SET PROBLEM
Only the lines from the one containing "finishes the script." through the one containing "Z0 = lie(1.45, 3.3)" are wanted. Give them again exactly, both ends included.

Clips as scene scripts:

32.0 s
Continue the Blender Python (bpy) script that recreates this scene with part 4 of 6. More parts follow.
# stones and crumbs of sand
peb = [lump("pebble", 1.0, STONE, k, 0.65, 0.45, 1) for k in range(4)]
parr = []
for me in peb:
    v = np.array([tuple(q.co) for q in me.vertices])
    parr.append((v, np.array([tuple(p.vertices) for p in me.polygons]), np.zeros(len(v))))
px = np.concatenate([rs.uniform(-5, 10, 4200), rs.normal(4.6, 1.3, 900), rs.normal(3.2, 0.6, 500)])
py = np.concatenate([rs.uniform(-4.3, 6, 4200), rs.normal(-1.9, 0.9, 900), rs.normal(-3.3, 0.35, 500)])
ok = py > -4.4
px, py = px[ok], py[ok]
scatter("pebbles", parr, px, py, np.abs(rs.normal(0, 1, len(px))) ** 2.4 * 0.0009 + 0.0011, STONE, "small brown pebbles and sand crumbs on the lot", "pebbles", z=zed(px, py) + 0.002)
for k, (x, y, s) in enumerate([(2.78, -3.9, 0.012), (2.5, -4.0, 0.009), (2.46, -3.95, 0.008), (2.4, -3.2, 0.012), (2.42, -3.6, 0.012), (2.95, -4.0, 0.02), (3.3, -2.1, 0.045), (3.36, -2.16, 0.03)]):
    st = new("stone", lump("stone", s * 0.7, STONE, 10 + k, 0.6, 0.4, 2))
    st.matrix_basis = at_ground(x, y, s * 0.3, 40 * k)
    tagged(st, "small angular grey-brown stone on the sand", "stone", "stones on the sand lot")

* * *

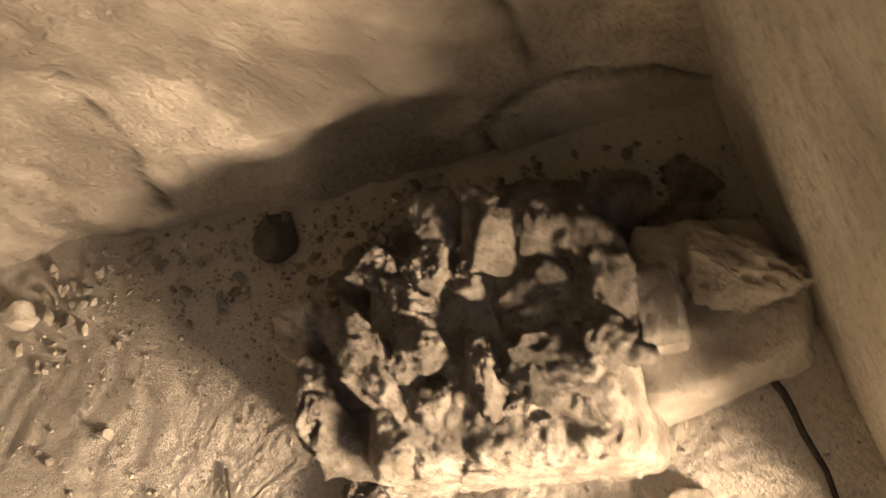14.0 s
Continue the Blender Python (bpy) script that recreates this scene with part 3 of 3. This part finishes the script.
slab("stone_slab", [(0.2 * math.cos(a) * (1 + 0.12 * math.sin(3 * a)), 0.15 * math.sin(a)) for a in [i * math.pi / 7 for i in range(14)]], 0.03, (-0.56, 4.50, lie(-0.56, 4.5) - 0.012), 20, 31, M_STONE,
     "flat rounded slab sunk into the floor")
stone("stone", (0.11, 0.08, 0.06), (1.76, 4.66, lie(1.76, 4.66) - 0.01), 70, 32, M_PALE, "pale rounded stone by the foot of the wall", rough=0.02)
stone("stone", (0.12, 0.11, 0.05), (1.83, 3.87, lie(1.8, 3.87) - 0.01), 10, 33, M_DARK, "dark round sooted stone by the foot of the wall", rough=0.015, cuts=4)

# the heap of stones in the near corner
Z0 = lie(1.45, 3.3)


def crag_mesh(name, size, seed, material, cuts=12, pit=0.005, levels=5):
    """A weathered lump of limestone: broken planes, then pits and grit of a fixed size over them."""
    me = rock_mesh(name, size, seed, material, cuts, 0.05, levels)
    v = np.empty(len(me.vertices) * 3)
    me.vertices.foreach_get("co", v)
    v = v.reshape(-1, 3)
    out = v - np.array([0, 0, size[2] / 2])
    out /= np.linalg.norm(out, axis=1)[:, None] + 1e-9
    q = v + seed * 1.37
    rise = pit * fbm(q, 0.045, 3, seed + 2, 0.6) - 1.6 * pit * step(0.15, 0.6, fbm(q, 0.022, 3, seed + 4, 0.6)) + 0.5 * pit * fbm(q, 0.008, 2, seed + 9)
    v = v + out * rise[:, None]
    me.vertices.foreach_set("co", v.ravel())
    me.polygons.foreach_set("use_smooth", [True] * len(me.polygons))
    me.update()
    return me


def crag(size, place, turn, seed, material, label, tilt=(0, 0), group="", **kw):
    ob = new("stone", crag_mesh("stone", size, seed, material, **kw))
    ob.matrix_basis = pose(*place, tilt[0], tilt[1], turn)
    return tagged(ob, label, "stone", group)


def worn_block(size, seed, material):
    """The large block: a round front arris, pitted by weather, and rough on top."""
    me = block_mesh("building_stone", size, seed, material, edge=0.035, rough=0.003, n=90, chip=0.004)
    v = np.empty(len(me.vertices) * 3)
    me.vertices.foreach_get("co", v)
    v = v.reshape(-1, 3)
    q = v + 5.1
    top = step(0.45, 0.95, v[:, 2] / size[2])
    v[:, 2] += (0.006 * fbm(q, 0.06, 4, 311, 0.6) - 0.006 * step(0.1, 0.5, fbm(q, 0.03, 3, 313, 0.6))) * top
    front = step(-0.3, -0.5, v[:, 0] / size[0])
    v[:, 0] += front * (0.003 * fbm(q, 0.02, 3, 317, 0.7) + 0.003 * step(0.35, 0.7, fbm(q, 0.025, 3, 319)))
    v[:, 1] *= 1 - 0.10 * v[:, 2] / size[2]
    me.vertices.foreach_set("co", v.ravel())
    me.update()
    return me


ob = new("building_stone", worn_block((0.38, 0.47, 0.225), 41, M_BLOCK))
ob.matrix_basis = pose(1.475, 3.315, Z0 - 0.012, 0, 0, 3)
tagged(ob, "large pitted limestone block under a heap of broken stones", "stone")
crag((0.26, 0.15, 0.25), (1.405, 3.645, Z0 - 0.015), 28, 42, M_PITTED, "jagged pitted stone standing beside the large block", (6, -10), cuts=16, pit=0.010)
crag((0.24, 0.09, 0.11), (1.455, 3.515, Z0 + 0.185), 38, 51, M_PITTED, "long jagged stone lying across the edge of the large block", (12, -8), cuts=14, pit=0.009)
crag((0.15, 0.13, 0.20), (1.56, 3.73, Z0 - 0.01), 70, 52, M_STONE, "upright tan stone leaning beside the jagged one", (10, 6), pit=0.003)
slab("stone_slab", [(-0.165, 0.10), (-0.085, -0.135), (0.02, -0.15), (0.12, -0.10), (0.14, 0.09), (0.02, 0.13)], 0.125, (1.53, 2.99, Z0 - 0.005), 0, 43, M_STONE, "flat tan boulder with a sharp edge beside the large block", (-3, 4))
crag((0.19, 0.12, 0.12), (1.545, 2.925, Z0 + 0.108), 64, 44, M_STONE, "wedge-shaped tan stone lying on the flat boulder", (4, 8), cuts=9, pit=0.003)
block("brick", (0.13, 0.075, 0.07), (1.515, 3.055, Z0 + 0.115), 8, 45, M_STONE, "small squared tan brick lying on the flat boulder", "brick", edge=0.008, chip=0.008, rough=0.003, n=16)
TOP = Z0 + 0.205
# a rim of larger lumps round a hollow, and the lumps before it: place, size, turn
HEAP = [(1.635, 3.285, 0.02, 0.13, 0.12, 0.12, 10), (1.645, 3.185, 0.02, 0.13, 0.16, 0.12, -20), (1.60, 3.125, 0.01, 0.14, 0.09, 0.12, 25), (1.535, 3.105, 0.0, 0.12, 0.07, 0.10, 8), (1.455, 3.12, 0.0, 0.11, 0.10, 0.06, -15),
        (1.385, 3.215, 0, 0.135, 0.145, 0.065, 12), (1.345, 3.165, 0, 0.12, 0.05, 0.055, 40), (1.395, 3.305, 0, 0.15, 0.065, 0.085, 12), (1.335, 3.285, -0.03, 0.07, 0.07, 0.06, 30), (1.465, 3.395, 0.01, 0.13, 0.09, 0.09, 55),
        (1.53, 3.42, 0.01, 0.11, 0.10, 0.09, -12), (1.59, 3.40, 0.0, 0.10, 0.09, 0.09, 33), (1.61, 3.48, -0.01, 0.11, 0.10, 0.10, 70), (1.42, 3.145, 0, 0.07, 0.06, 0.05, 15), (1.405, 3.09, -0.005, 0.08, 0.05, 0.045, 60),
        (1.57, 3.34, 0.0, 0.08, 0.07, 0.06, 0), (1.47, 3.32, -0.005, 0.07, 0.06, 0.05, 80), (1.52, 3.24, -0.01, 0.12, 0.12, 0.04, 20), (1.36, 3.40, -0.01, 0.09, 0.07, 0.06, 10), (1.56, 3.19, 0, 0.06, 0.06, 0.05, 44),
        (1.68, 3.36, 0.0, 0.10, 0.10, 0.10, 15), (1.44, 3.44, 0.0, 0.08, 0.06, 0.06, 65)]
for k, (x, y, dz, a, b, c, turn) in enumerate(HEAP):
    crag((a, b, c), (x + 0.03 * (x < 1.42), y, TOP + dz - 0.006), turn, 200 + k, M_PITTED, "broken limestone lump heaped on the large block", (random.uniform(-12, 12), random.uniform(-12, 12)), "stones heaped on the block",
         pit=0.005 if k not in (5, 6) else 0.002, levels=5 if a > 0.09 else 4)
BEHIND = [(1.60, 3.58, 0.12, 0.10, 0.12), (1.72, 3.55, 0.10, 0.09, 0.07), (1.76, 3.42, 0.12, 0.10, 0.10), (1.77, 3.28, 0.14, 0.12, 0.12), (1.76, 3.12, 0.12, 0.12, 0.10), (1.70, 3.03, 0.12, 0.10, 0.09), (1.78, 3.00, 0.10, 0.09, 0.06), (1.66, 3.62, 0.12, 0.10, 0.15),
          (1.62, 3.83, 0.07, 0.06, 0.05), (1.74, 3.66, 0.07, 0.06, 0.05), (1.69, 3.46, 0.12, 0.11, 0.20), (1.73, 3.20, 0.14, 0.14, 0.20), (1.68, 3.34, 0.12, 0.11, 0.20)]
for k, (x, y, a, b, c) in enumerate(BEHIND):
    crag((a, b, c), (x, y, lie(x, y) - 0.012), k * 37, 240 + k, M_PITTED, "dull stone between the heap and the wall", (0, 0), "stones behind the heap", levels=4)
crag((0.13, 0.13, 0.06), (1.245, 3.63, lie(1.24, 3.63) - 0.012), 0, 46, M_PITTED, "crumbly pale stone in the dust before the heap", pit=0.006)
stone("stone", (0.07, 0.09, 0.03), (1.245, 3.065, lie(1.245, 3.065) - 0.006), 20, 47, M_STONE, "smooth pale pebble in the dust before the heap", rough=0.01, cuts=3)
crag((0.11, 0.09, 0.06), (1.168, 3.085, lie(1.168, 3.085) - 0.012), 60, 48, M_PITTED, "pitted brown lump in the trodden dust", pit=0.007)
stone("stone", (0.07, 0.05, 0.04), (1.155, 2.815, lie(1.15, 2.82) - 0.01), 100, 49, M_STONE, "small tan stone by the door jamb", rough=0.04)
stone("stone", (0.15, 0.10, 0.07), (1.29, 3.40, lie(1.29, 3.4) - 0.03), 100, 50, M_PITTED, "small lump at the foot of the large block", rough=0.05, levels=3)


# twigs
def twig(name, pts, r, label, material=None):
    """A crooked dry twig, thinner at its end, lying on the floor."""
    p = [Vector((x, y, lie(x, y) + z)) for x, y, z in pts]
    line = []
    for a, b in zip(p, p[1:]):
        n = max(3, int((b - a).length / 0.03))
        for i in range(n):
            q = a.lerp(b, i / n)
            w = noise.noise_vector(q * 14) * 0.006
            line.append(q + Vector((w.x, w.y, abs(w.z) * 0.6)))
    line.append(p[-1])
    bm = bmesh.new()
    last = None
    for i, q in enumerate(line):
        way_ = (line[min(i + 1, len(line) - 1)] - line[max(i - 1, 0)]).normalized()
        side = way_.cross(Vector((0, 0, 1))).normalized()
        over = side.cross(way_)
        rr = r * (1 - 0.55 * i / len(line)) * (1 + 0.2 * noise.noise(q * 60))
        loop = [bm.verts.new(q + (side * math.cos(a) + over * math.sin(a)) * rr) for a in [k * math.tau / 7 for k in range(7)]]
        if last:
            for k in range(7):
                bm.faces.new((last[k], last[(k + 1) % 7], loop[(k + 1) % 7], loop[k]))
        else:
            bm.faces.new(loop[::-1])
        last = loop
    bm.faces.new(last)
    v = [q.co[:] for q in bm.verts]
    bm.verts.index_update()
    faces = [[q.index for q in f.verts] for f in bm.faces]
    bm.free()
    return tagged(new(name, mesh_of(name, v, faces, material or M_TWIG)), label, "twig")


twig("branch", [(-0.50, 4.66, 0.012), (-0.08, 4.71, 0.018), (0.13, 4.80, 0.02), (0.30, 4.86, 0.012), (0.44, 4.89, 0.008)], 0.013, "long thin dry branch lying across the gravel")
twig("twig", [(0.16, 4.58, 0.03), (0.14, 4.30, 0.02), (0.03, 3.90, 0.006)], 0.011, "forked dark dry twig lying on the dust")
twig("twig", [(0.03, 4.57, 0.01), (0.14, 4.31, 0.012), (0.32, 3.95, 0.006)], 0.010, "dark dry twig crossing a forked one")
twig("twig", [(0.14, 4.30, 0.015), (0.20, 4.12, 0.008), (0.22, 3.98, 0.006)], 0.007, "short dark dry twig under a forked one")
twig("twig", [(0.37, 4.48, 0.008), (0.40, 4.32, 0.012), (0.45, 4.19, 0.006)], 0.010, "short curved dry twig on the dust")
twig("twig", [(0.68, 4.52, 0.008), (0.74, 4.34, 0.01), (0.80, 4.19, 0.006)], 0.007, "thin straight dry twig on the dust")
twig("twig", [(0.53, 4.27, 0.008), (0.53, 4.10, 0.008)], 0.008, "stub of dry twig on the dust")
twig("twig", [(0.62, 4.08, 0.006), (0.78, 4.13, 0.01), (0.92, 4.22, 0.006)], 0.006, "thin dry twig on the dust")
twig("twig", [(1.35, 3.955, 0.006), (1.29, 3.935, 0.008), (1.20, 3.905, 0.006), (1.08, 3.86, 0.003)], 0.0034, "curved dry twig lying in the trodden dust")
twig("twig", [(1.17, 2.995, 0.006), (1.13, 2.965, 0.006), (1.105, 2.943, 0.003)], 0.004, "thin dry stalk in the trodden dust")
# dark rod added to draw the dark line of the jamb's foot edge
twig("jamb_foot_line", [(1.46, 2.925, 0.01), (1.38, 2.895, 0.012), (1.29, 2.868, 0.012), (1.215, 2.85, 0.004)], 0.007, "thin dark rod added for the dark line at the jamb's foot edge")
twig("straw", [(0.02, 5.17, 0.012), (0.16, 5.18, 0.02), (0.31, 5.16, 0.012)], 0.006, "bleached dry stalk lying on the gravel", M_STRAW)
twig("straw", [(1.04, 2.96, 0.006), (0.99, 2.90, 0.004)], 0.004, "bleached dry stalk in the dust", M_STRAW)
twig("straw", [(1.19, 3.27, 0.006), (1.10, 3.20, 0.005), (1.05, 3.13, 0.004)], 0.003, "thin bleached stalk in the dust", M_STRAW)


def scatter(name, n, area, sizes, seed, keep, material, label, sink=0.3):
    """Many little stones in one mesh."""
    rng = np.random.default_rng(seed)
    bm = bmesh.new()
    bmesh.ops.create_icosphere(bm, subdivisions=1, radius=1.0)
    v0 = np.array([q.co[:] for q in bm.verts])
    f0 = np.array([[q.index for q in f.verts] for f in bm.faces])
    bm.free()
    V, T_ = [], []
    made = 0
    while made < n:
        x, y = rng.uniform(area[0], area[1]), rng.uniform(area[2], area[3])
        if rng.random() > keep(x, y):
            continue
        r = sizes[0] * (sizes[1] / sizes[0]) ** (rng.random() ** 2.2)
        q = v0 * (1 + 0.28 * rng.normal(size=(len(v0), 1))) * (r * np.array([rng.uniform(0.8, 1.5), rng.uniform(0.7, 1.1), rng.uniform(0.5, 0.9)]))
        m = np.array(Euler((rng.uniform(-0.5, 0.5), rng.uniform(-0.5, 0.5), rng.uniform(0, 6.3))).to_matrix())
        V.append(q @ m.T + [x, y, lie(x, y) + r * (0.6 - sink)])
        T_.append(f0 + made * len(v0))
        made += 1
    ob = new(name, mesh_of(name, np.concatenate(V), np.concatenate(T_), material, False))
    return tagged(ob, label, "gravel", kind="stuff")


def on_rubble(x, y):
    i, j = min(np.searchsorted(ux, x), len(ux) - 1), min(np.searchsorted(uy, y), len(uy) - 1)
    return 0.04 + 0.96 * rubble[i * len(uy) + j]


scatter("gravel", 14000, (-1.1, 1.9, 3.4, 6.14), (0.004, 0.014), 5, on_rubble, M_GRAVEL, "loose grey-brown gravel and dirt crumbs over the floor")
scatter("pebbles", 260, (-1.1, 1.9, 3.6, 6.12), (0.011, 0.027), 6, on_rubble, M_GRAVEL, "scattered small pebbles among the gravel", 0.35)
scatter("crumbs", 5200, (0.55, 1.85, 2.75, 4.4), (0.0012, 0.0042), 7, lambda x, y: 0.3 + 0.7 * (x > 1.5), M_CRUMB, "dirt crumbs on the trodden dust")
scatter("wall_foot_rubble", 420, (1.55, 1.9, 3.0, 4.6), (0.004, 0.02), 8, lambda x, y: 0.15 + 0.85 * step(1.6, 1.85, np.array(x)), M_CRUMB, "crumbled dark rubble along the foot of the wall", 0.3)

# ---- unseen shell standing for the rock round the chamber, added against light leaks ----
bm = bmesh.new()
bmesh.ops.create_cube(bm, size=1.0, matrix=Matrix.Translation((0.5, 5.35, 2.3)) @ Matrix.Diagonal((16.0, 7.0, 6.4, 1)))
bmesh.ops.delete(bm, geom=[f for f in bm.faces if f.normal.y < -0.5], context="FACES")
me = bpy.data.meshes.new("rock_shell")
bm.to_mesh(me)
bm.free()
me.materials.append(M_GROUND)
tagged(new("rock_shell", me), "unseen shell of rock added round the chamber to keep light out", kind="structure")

THE RESULT
Continue the Blender Python (bpy) script that recreates this scene with part 3 of 3. This part finishes the script.
slab("stone_slab", [(0.2 * math.cos(a) * (1 + 0.12 * math.sin(3 * a)), 0.15 * math.sin(a)) for a in [i * math.pi / 7 for i in range(14)]], 0.03, (-0.56, 4.50, lie(-0.56, 4.5) - 0.012), 20, 31, M_STONE,
     "flat rounded slab sunk into the floor")
stone("stone", (0.11, 0.08, 0.06), (1.76, 4.66, lie(1.76, 4.66) - 0.01), 70, 32, M_PALE, "pale rounded stone by the foot of the wall", rough=0.02)
stone("stone", (0.12, 0.11, 0.05), (1.83, 3.87, lie(1.8, 3.87) - 0.01), 10, 33, M_DARK, "dark round sooted stone by the foot of the wall", rough=0.015, cuts=4)

# the heap of stones in the near corner
Z0 = lie(1.45, 3.3)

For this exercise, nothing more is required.